■ **TASK BRIEF**: Copy every line, exactly and only, from the line containing "5. More parts follow." to the line containing "young leaves on", both lines included.

#### PROVIDED INFORMATION

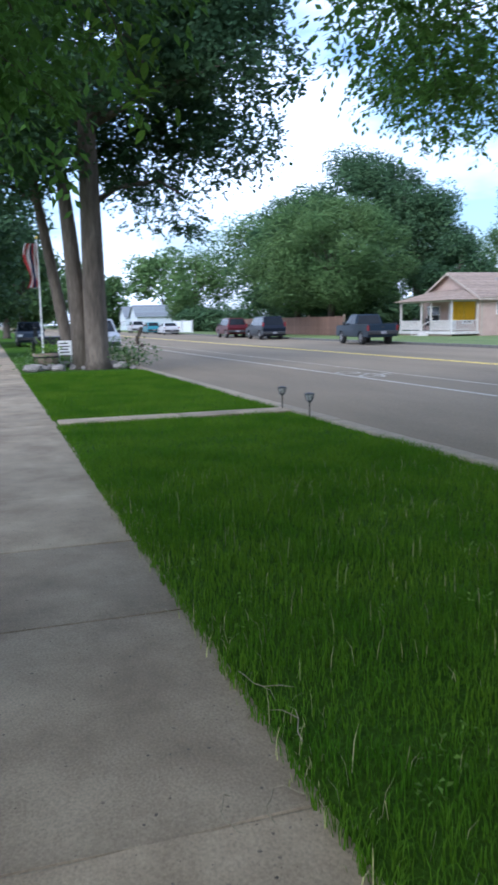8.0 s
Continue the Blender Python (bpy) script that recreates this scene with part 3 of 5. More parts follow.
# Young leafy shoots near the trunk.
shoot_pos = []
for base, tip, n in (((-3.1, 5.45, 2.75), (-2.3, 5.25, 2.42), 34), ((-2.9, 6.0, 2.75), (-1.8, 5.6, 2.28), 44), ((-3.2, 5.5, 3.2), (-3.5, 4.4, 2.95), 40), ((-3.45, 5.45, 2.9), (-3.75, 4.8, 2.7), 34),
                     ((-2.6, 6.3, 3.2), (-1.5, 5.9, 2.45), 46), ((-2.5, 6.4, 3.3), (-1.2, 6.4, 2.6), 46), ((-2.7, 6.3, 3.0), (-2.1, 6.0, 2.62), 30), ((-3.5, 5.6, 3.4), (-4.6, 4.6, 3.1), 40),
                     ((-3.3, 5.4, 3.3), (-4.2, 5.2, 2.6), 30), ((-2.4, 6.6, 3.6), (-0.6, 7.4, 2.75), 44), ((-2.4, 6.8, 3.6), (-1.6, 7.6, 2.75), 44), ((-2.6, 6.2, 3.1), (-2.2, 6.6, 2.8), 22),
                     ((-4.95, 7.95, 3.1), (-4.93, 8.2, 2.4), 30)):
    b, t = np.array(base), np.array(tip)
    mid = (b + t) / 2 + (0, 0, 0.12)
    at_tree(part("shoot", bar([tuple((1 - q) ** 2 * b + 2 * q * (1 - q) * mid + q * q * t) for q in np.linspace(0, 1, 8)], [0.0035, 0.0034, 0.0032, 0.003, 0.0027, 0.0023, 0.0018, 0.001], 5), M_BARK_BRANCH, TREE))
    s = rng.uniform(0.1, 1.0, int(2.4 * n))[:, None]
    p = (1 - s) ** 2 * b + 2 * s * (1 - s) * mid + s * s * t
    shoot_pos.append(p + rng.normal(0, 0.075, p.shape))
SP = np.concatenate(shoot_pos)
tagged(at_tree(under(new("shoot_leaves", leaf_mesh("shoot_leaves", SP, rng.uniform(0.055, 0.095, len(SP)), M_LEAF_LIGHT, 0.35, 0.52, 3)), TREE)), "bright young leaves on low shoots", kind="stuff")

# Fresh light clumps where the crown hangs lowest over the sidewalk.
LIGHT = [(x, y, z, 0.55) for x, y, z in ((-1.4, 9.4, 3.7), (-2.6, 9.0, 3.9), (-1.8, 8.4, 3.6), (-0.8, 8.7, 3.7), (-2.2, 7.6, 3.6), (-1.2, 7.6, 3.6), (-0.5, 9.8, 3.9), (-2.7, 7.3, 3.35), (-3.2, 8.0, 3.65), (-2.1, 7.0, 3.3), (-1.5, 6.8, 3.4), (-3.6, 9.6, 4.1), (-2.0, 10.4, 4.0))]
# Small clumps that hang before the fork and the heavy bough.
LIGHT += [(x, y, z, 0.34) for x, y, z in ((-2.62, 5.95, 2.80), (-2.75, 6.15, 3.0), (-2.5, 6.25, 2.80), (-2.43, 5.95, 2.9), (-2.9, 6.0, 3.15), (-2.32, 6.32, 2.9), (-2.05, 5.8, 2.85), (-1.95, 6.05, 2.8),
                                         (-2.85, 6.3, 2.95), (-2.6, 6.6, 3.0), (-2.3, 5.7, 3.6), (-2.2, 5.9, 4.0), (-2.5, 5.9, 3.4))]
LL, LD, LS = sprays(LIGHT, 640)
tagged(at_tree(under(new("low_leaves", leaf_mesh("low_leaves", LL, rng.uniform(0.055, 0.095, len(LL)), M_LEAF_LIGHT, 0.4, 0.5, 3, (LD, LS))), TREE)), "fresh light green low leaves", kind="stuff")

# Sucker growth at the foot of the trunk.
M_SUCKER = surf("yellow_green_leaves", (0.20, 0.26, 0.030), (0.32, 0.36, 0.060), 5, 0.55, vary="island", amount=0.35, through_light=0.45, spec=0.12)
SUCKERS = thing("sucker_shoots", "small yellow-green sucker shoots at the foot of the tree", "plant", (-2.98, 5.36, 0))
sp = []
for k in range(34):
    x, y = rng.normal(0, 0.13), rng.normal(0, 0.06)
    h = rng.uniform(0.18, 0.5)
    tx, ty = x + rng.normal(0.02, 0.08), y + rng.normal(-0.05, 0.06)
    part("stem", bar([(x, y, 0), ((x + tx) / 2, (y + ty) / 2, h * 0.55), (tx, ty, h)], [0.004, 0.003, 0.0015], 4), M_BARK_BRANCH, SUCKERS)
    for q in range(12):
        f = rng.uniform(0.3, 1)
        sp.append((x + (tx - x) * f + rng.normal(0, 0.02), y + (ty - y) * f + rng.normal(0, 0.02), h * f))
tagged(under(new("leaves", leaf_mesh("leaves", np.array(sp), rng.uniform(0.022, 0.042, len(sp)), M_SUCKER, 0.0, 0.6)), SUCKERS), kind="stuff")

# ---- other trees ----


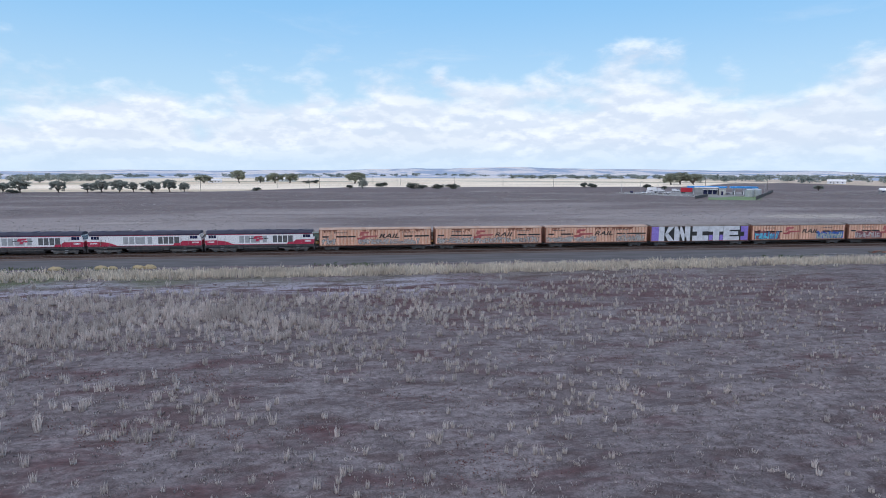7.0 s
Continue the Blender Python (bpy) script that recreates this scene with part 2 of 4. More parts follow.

########

■ **SOLUTION**:
Continue the Blender Python (bpy) script that recreates this scene with part 3 of 5. More parts follow.
# Young leafy shoots near the trunk.
shoot_pos = []
for base, tip, n in (((-3.1, 5.45, 2.75), (-2.3, 5.25, 2.42), 34), ((-2.9, 6.0, 2.75), (-1.8, 5.6, 2.28), 44), ((-3.2, 5.5, 3.2), (-3.5, 4.4, 2.95), 40), ((-3.45, 5.45, 2.9), (-3.75, 4.8, 2.7), 34),
                     ((-2.6, 6.3, 3.2), (-1.5, 5.9, 2.45), 46), ((-2.5, 6.4, 3.3), (-1.2, 6.4, 2.6), 46), ((-2.7, 6.3, 3.0), (-2.1, 6.0, 2.62), 30), ((-3.5, 5.6, 3.4), (-4.6, 4.6, 3.1), 40),
                     ((-3.3, 5.4, 3.3), (-4.2, 5.2, 2.6), 30), ((-2.4, 6.6, 3.6), (-0.6, 7.4, 2.75), 44), ((-2.4, 6.8, 3.6), (-1.6, 7.6, 2.75), 44), ((-2.6, 6.2, 3.1), (-2.2, 6.6, 2.8), 22),
                     ((-4.95, 7.95, 3.1), (-4.93, 8.2, 2.4), 30)):
    b, t = np.array(base), np.array(tip)
    mid = (b + t) / 2 + (0, 0, 0.12)
    at_tree(part("shoot", bar([tuple((1 - q) ** 2 * b + 2 * q * (1 - q) * mid + q * q * t) for q in np.linspace(0, 1, 8)], [0.0035, 0.0034, 0.0032, 0.003, 0.0027, 0.0023, 0.0018, 0.001], 5), M_BARK_BRANCH, TREE))
    s = rng.uniform(0.1, 1.0, int(2.4 * n))[:, None]
    p = (1 - s) ** 2 * b + 2 * s * (1 - s) * mid + s * s * t
    shoot_pos.append(p + rng.normal(0, 0.075, p.shape))
SP = np.concatenate(shoot_pos)
tagged(at_tree(under(new("shoot_leaves", leaf_mesh("shoot_leaves", SP, rng.uniform(0.055, 0.095, len(SP)), M_LEAF_LIGHT, 0.35, 0.52, 3)), TREE)), "bright young leaves on low shoots", kind="stuff")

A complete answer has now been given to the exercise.